**INFORMATION PROVIDED:**
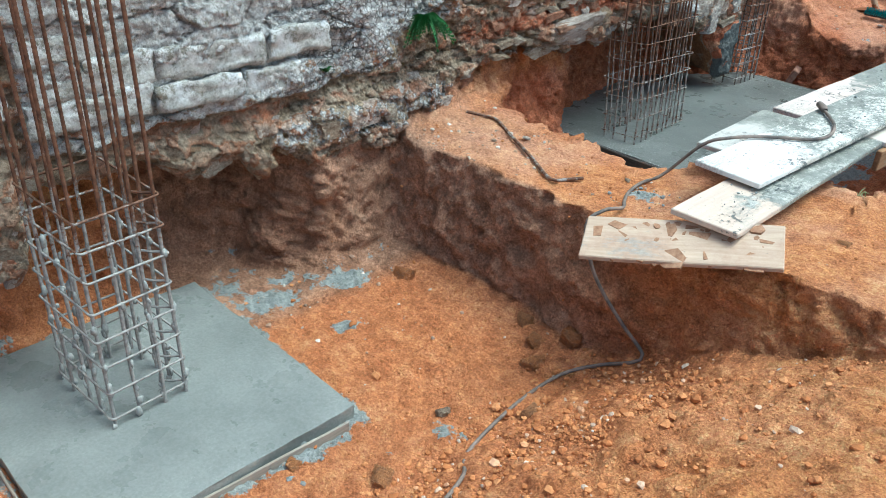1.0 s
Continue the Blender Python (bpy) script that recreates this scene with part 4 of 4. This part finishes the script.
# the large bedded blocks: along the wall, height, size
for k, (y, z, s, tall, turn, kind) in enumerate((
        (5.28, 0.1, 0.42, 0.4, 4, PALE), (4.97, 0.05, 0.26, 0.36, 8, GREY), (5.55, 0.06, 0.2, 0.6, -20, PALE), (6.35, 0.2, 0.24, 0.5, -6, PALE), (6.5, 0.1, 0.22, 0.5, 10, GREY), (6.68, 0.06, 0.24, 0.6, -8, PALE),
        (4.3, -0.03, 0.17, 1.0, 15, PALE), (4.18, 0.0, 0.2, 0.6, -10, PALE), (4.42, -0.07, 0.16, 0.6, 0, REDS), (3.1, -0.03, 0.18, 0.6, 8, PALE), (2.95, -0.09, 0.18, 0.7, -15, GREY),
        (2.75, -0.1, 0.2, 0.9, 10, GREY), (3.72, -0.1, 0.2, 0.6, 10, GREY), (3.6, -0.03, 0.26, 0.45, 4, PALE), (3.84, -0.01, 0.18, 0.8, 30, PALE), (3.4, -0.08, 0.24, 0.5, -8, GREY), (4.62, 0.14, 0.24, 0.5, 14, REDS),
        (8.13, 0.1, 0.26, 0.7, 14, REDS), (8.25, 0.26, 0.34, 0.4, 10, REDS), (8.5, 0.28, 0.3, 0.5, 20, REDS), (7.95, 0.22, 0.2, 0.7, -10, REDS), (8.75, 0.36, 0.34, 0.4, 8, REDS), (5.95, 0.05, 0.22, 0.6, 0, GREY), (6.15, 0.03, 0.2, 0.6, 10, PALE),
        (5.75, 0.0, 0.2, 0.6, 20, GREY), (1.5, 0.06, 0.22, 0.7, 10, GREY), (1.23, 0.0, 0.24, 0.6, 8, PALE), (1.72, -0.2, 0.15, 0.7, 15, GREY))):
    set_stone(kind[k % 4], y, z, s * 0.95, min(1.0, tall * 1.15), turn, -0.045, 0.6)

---

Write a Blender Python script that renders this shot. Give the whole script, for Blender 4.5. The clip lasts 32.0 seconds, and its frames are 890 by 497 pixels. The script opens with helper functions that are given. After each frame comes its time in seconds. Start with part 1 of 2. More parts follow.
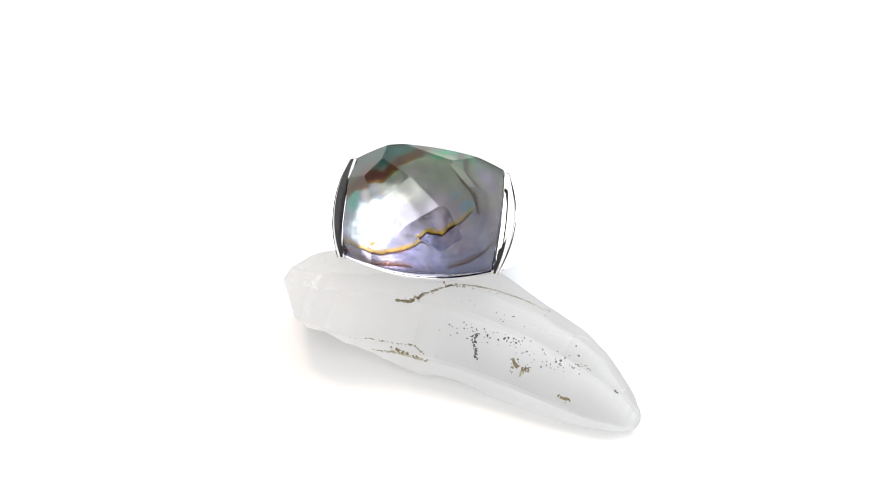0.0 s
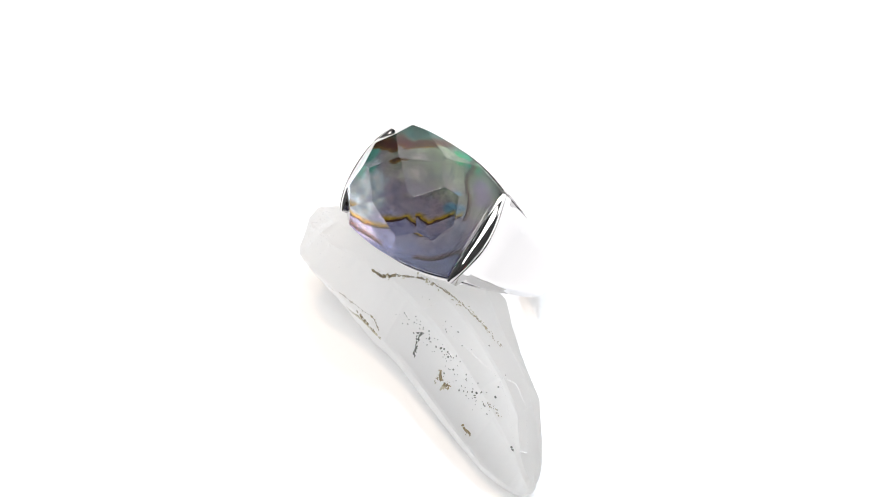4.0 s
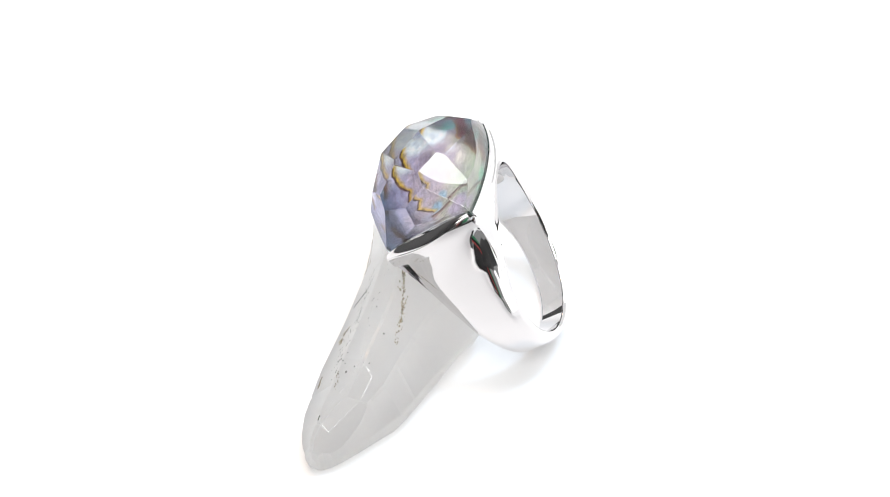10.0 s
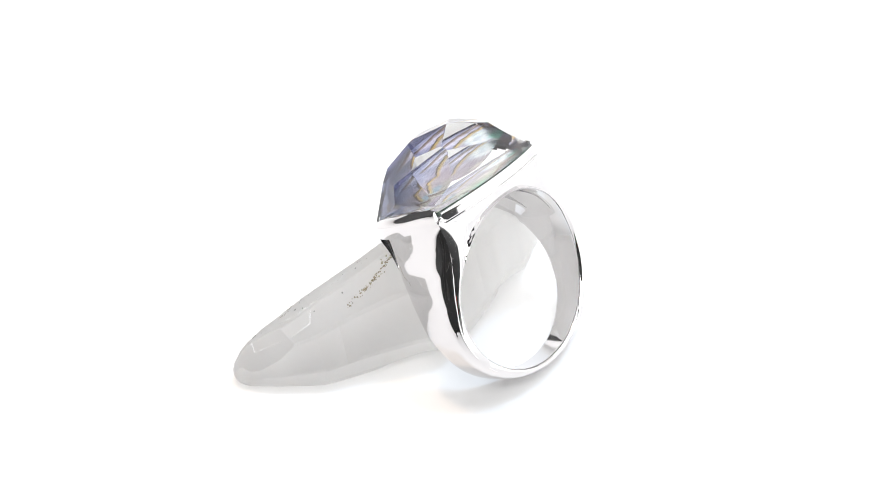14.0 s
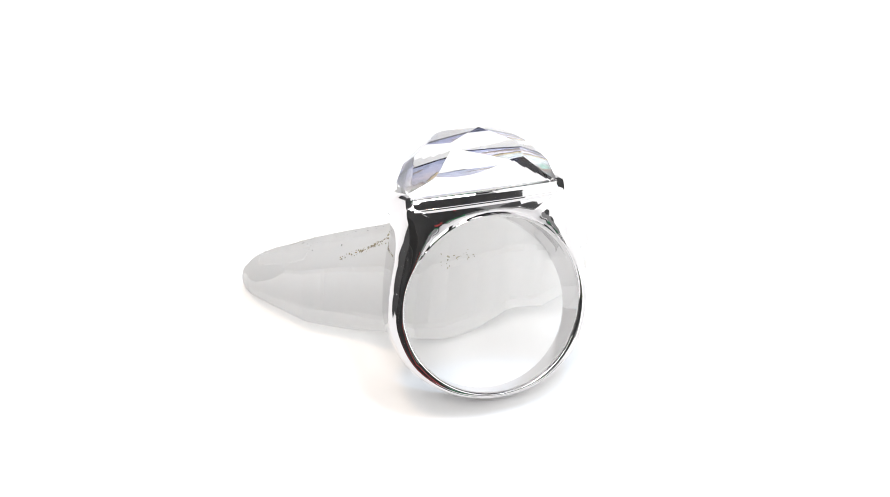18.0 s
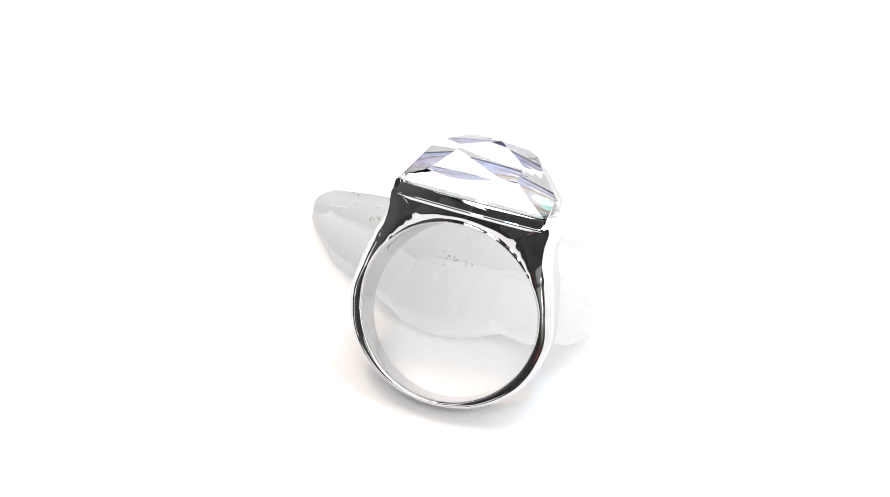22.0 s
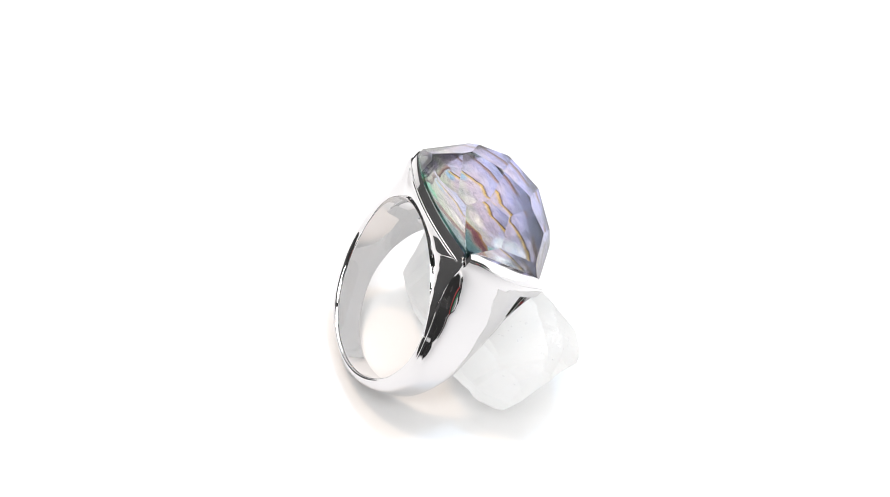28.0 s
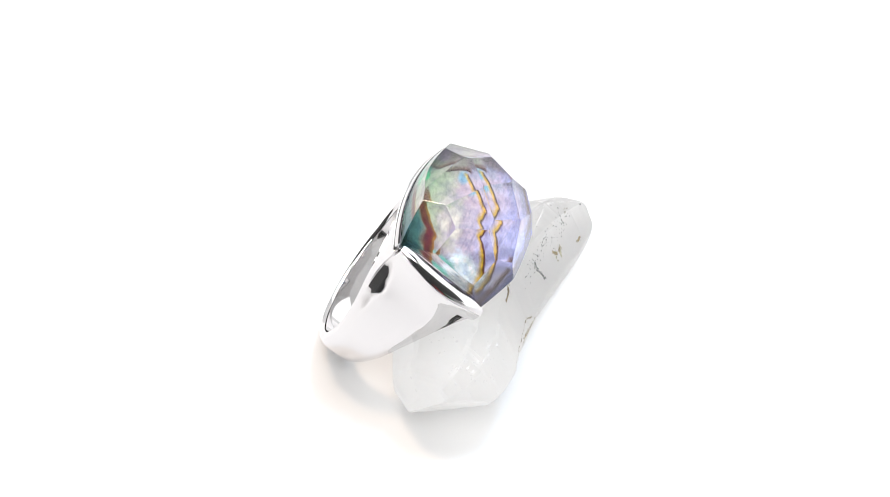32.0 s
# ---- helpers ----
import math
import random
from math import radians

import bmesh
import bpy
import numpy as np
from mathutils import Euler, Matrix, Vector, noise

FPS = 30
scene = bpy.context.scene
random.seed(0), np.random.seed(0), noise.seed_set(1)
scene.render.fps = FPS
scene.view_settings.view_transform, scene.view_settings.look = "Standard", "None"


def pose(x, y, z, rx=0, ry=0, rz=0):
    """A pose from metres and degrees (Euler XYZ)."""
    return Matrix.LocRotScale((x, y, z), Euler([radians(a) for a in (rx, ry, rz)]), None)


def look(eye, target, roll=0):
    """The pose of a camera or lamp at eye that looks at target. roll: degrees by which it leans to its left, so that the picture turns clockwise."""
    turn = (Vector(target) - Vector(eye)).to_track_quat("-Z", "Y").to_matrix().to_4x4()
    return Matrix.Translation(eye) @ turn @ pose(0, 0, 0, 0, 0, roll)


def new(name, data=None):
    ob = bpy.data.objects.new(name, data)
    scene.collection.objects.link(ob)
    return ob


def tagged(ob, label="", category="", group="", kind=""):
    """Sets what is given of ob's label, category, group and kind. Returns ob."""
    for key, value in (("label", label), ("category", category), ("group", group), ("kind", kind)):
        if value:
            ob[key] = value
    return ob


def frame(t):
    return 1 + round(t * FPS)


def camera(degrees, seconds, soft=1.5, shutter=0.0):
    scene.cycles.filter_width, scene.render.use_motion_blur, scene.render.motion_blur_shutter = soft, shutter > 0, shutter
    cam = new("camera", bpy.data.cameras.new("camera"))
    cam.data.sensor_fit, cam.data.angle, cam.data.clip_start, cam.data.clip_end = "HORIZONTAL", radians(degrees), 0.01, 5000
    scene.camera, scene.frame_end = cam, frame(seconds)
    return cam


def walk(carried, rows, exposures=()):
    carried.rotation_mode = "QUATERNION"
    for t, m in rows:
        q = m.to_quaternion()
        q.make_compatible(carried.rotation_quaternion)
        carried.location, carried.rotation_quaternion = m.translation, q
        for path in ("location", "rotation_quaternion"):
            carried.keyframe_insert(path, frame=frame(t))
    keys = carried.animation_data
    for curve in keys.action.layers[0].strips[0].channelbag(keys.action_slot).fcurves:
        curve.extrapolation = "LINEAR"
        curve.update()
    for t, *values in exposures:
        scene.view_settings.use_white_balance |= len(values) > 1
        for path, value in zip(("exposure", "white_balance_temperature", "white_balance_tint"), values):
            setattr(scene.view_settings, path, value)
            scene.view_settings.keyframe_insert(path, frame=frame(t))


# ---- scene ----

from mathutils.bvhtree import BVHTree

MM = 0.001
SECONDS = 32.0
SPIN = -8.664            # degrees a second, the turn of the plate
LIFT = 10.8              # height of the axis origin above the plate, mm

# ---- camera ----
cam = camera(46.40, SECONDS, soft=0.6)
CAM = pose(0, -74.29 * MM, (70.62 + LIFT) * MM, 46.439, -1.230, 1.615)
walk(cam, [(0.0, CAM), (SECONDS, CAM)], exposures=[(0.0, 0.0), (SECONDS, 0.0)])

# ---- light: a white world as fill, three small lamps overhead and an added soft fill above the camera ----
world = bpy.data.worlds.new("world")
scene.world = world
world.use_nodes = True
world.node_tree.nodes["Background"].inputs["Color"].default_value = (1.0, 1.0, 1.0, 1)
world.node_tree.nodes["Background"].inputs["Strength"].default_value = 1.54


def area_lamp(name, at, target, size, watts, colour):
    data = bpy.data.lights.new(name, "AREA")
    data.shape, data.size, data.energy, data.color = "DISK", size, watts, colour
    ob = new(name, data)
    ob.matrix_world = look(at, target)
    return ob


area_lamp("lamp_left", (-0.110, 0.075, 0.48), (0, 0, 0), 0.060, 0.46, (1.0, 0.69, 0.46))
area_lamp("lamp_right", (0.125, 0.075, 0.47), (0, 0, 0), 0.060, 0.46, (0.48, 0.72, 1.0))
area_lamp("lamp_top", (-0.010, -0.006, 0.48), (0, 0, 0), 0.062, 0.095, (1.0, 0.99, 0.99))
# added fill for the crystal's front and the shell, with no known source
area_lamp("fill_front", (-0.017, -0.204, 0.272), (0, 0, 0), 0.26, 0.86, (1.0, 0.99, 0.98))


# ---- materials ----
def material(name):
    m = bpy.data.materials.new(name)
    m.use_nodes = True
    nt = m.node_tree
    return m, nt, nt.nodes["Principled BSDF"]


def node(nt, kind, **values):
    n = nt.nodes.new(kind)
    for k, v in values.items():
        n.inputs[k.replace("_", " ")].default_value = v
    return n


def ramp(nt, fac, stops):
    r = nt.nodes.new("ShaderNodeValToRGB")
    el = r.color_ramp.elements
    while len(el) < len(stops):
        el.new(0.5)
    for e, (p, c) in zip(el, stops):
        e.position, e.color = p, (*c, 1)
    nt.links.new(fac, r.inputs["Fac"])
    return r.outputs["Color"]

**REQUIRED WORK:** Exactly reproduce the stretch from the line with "for path in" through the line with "LIFT = 10.8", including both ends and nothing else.

**IN RESPONSE:**
        for path in ("location", "rotation_quaternion"):
            carried.keyframe_insert(path, frame=frame(t))
    keys = carried.animation_data
    for curve in keys.action.layers[0].strips[0].channelbag(keys.action_slot).fcurves:
        curve.extrapolation = "LINEAR"
        curve.update()
    for t, *values in exposures:
        scene.view_settings.use_white_balance |= len(values) > 1
        for path, value in zip(("exposure", "white_balance_temperature", "white_balance_tint"), values):
            setattr(scene.view_settings, path, value)
            scene.view_settings.keyframe_insert(path, frame=frame(t))


# ---- scene ----

from mathutils.bvhtree import BVHTree

MM = 0.001
SECONDS = 32.0
SPIN = -8.664            # degrees a second, the turn of the plate
LIFT = 10.8              # height of the axis origin above the plate, mm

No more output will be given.